Byrd’s lonely voice defending the separation of powers, checks and balances, and civil liberties embodied in a constitution drafted some 215 years ago sounds more and more like the death rattle of American democracy.

While the extra-constitutional measures taken by the Bush administration are sweeping, they have not come out of the blue. American democracy has undergone a protracted degeneration, driven by both imperialist ambitions abroad and deep-going social contradictions at home. The most decisive feature of this process has been a steadily widening social polarization, the result of a reverse redistribution of wealth from the pockets of working people to the portfolios of the financial elite.

The existing political setup already provides no means for the masses of American working people to express their views and defend their vital interests. Those who are part of this system—Democrats and Republicans alike, together with the media establishment—tailor their policies to meet the needs of a narrow and corrupt social layer whose striving for ever-greater personal wealth is at direct odds with the basic needs of the majority of the population.

The inevitable result of unbridled social inequality is the transformation of the system of government itself.

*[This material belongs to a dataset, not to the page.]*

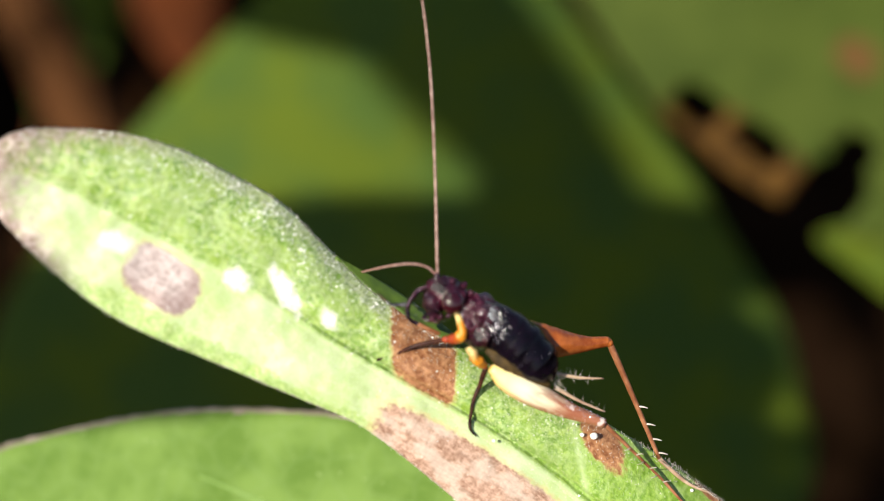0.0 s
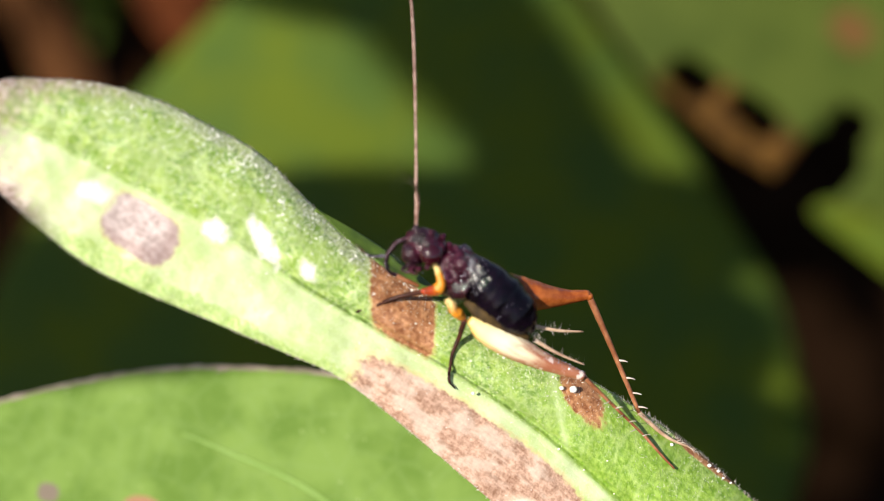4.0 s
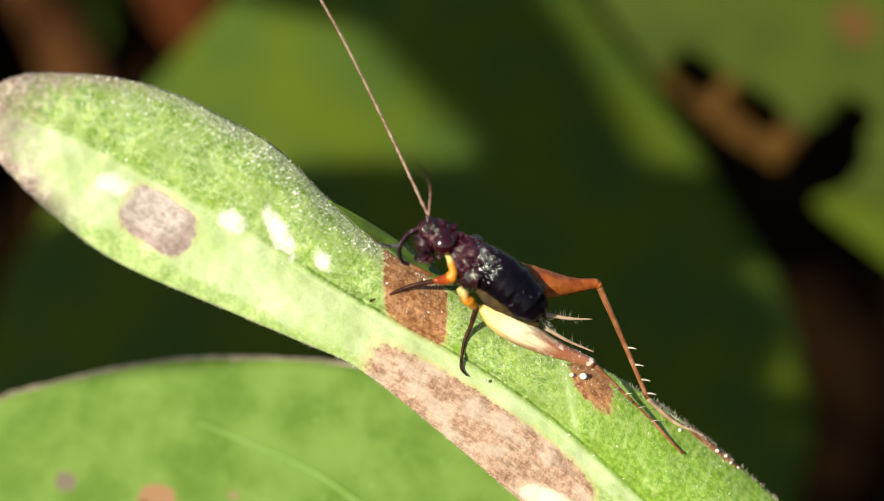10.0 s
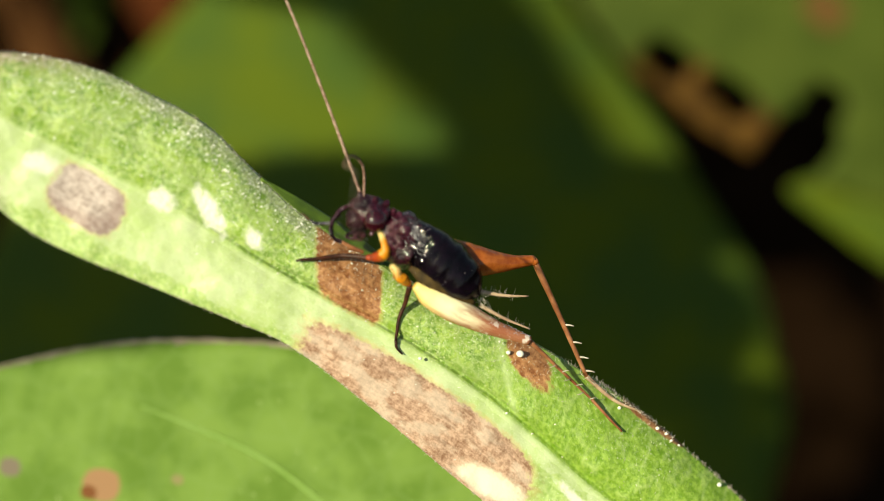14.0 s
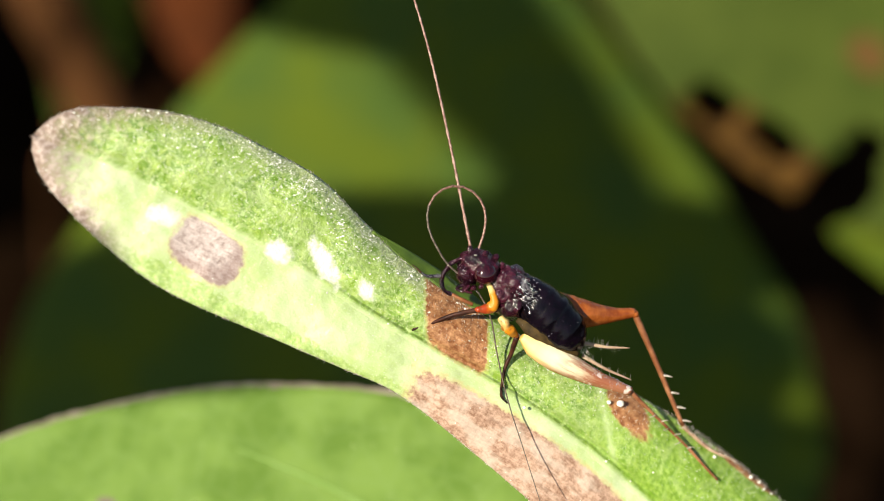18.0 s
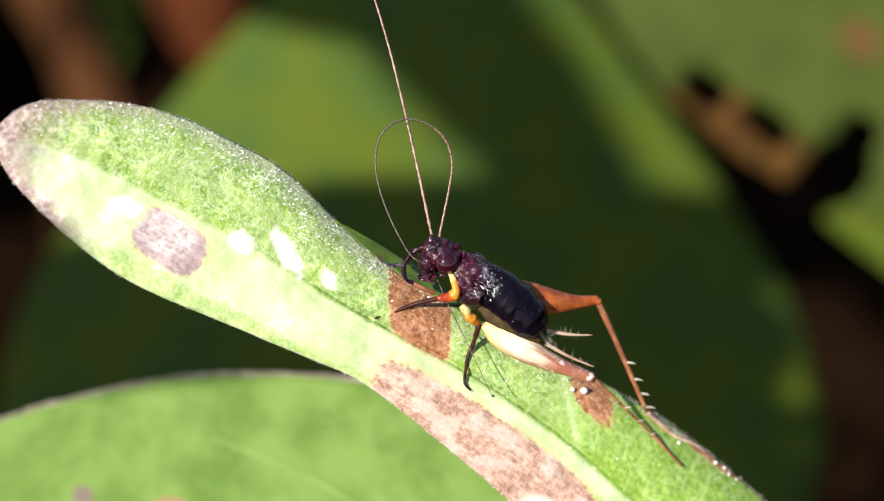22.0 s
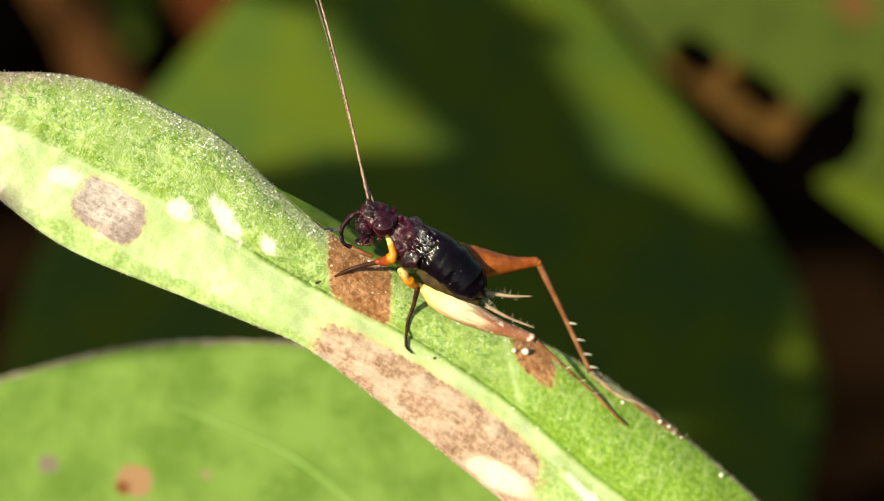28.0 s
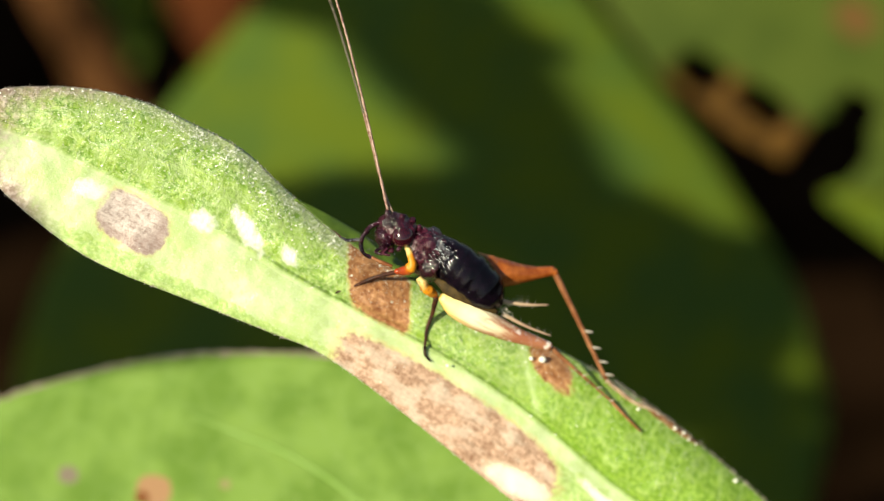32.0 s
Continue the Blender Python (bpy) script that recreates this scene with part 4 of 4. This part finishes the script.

To defend a super-rich oligarchy against the majority requires a different kind of state, one that is capable of jailing opponents without trial and waging wars without provocation.

Harkening back to the traditions of the Senate or the sanctity of the Constitution, no matter how eloquently, cannot halt this transformation. The defense of democratic rights today depends upon the emergence of a new, independent political movement of the working class, in opposition to both the Democratic and Republican parties, and directed against the profit system.